We've Moved!
Visit SDSU’s new digital collections website at https://digitalcollections.sdsu.edu
Description
The Santiago Peak Volcanics represent an island arc system which existed adjacent to the North American continent during Jurassic to Early (?) Cretaceous time. They are typically composed of mildly metamorphosed volcanic, volcaniclastic and sedimentary rocks that crop out in a N-S trending belt from San Diego to Riverside, California. The objectives of this thesis were to outline and define the geochemical character of the Santiago Peak Volcanics, deduce the tectonic environment of this ancient island-arc system from the stratigraphic, geochemical and petrographic relationships, and to constrain the polarity and orientation of the paleo- subduction zone. XRF analyses of major and selected trace elements for the basaltic and andesitic flows show that the ancient island arc can be divided into a calc-alkaline series and a tholeiitic series. The calc-alkaline rocks are exposed in the northern portion of the volcanic belt and the tholeiitic rocks are found in the south. Geochemical plots, such as FeO*/MgO-SiO2, FeO*/MgO-FeO*, AFM and Zr-Ti-Sr diagrams, were used to distinguish between the two suites of rocks.
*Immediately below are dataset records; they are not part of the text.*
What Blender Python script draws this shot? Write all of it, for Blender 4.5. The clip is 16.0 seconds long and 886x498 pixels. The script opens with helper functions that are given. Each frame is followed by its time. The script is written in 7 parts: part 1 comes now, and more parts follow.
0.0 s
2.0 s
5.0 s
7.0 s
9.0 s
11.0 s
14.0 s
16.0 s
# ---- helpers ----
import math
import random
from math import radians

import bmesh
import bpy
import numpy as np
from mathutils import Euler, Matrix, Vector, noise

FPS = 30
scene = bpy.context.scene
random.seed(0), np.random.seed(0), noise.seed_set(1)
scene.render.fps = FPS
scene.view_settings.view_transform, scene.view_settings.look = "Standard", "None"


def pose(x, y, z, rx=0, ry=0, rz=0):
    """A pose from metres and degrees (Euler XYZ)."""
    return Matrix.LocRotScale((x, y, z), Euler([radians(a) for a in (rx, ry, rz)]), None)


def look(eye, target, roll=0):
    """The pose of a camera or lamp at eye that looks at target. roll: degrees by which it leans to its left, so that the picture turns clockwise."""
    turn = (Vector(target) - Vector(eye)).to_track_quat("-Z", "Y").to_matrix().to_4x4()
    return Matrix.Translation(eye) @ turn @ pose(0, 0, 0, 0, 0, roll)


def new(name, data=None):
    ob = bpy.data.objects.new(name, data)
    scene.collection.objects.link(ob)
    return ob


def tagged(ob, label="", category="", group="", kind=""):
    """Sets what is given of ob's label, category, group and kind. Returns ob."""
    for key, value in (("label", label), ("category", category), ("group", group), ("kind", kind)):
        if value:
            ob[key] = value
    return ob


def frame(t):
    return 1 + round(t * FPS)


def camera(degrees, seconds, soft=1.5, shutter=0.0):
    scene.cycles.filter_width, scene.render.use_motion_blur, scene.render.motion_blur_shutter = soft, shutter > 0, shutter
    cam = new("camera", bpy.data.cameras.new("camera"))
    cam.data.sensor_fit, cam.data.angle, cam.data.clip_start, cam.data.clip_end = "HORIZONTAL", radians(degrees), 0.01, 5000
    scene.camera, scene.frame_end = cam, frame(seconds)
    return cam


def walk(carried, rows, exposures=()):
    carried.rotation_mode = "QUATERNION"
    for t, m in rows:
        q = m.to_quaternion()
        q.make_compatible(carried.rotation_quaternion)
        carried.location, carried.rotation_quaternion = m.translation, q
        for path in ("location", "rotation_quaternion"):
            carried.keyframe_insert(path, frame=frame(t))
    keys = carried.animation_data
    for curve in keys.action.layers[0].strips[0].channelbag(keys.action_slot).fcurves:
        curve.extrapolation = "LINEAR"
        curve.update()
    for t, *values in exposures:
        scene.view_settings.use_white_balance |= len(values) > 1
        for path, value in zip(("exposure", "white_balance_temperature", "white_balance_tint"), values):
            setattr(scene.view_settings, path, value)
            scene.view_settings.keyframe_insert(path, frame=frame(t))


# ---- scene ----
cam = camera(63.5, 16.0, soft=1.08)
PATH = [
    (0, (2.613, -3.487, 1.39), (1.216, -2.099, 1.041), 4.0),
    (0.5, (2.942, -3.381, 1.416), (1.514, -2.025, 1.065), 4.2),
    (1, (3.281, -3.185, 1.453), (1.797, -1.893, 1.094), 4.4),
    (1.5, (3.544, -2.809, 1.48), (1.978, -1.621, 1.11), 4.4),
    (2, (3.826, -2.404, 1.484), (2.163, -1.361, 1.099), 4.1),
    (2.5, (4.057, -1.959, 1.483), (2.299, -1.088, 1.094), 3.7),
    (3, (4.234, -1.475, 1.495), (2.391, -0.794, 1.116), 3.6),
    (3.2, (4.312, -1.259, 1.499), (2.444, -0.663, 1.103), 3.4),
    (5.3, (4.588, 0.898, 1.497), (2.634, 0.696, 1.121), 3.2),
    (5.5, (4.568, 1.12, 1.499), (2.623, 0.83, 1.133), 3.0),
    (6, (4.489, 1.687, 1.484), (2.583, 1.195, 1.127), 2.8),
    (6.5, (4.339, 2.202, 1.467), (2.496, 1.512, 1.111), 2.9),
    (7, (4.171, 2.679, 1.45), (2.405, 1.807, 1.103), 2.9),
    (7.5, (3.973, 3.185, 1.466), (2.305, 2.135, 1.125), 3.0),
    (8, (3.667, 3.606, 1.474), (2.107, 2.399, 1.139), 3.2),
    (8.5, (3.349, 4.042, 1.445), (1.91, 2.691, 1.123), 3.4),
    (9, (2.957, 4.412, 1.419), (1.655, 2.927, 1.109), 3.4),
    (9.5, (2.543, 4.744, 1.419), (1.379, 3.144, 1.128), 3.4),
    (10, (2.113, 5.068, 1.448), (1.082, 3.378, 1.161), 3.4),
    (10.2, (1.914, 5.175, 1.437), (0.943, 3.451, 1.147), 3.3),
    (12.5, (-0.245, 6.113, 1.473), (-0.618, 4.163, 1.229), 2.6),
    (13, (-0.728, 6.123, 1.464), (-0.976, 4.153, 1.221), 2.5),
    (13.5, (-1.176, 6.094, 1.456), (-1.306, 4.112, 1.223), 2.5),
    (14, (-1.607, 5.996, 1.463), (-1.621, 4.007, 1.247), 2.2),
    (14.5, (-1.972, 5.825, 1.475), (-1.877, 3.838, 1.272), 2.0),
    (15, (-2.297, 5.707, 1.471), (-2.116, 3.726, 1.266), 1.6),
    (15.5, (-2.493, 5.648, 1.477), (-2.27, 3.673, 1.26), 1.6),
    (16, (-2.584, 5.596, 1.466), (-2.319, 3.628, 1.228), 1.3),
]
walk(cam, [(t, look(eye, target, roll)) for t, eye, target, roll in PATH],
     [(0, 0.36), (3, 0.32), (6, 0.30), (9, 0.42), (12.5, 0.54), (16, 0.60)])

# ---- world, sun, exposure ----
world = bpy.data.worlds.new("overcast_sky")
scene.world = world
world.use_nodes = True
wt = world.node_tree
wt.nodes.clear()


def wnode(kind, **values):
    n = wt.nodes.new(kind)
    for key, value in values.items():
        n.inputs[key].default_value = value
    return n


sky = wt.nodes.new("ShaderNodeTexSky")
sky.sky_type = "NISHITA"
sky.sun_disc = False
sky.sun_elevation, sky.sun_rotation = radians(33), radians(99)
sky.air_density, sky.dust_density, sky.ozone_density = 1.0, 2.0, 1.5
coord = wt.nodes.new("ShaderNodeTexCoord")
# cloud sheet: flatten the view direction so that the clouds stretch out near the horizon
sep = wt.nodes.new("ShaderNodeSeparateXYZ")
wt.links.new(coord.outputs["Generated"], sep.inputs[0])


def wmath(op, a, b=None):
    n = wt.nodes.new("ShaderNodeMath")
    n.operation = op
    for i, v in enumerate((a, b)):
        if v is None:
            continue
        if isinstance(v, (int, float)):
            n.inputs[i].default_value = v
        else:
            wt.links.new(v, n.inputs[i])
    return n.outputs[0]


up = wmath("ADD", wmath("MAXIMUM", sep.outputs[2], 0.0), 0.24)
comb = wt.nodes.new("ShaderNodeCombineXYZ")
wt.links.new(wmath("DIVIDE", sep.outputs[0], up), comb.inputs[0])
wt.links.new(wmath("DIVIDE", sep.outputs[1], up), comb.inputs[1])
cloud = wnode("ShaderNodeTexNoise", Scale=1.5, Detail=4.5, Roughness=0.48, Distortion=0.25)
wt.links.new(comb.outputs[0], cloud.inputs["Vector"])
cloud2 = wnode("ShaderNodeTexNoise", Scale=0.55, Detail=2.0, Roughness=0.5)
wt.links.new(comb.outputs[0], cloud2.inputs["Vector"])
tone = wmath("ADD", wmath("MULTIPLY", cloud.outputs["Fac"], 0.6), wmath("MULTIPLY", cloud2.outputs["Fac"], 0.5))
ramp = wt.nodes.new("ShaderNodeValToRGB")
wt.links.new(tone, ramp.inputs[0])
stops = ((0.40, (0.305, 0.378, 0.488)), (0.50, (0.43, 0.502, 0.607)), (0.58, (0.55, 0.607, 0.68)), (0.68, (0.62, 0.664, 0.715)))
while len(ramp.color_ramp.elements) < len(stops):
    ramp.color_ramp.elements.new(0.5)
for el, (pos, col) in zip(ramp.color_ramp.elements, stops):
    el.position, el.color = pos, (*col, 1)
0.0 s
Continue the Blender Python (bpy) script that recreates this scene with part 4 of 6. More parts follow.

These trends are similar to those in both the Japanese and Aleutian arc systems. The Japanese arc exhibits an across-arc change from tholeiitic rocks nearest the trench to calc-alkaline rocks toward the continent whereas the Aleutian arc shows a trend from tholeiitic to calc-alkaline nature along strike of the arc. Whether the variation in chemistry is an across-arc or an along-arc trend, the conclusion is the same. The subduction zone was located parallel to the rocks of tholeiitic character and must have dipped to the northeast under the present-day exposures of the Santiago Peak Volcanics.